***** GIVEN DATA *****
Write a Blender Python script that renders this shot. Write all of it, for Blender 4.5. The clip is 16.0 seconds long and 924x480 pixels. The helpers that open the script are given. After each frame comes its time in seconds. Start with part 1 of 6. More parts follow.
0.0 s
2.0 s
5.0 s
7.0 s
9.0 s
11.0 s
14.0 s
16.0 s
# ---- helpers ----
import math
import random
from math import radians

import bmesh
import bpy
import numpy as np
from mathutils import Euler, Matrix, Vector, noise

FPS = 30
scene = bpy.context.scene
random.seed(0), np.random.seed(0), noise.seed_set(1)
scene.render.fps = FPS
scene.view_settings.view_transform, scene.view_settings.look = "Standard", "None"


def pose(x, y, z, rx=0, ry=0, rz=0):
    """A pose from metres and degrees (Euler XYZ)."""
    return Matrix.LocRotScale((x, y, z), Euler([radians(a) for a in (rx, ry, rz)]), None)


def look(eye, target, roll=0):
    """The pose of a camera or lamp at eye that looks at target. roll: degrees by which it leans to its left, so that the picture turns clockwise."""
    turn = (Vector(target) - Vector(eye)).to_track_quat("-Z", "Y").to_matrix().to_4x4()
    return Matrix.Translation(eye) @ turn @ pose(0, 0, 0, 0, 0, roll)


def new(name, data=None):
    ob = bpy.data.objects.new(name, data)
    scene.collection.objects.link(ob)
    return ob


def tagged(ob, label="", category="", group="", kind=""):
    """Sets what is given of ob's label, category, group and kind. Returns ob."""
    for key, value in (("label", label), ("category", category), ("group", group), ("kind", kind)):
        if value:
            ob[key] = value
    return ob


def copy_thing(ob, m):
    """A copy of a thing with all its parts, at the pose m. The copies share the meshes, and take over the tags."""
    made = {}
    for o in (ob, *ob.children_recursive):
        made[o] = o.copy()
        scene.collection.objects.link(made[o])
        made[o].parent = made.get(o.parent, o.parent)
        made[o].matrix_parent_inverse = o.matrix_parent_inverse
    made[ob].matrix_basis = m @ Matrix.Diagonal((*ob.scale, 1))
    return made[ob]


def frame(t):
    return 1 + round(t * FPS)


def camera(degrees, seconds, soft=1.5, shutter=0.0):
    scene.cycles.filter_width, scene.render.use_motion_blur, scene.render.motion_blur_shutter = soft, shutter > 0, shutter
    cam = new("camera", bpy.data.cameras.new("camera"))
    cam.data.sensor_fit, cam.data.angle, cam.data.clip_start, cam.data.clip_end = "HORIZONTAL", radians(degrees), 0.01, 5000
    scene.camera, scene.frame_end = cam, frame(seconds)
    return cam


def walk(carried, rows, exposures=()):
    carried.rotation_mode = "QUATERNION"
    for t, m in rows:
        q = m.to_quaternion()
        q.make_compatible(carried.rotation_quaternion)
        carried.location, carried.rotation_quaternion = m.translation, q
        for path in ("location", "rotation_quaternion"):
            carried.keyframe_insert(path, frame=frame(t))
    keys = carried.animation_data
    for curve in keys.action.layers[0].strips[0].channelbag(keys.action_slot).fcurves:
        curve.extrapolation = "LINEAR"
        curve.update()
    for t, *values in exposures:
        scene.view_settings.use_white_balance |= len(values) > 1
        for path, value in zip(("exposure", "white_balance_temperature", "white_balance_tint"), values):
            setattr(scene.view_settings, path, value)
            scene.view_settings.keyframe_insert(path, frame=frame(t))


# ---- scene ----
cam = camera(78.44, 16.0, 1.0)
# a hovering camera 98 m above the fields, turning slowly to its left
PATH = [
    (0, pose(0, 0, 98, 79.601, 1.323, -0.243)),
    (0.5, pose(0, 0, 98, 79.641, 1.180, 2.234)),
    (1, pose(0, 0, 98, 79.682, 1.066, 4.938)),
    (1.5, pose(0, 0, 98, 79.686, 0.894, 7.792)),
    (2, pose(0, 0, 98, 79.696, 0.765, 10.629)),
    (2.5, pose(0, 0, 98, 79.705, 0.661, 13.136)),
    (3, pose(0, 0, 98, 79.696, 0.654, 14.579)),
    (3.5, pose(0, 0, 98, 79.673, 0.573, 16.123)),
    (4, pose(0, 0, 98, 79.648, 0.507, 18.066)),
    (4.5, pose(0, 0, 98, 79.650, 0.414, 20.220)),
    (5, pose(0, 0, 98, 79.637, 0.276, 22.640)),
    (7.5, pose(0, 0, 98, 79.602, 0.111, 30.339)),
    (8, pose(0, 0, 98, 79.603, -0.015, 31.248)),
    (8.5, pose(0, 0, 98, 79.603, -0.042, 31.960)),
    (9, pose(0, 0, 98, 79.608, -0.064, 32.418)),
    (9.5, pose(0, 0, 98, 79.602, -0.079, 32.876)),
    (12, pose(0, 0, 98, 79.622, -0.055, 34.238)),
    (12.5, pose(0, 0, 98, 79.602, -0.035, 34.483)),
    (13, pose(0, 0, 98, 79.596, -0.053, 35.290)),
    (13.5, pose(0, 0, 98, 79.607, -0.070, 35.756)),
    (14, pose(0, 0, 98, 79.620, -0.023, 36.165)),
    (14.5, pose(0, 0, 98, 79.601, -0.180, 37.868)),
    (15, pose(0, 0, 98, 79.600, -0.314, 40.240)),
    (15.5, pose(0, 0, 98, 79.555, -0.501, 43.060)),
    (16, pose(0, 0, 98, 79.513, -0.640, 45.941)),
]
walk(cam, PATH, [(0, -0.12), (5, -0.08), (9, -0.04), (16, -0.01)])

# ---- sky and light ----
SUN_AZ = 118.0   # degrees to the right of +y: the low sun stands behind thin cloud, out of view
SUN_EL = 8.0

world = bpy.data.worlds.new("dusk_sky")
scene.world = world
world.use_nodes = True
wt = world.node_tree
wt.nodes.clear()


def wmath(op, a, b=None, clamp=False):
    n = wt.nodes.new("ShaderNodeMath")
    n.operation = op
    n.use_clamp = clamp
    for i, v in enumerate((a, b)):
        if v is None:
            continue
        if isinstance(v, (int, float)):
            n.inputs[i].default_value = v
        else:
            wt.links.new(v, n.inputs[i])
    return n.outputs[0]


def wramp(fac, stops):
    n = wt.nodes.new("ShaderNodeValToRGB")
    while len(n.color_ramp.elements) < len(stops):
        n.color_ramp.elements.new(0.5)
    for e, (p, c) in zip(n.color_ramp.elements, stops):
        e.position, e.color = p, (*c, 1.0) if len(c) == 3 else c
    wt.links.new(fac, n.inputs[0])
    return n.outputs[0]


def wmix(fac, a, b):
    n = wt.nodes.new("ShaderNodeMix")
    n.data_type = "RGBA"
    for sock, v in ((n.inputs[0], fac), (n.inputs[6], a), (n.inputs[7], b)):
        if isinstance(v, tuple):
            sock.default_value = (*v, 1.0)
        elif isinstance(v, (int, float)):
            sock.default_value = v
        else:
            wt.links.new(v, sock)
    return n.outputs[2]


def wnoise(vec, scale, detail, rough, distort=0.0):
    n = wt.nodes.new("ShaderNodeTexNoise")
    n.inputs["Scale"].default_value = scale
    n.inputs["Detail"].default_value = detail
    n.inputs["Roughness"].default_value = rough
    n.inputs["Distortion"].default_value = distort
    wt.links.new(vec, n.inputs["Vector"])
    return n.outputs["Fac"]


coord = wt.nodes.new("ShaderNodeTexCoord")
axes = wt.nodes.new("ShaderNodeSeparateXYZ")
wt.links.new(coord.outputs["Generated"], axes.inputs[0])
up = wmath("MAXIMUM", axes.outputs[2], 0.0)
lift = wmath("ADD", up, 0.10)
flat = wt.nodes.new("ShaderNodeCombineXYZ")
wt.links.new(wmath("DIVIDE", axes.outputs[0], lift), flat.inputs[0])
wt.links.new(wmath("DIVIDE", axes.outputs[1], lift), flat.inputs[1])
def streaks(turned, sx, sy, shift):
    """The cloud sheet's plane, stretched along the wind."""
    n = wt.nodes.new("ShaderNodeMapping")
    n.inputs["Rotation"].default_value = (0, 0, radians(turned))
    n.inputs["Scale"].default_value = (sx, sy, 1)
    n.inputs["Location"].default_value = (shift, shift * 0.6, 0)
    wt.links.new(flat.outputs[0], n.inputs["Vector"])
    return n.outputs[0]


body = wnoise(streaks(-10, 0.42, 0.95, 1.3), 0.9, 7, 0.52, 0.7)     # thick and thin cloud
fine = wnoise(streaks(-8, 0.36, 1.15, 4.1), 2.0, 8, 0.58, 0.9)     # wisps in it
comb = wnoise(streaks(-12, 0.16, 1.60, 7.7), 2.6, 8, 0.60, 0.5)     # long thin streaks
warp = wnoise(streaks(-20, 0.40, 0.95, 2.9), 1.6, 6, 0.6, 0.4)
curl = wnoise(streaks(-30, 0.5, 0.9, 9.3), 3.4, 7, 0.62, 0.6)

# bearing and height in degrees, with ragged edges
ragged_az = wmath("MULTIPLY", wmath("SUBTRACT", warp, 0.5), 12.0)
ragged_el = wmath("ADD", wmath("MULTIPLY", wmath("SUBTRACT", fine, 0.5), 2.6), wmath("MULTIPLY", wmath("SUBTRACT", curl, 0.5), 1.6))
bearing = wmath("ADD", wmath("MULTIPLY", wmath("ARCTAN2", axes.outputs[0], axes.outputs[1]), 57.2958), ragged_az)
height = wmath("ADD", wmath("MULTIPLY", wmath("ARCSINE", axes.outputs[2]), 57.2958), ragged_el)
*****
→ **TASK GOAL**
Copy all lines of the material above where the string "random" occurs.

→ **COMPLETE ANSWER**
import random
random.seed(0), np.random.seed(0), noise.seed_set(1)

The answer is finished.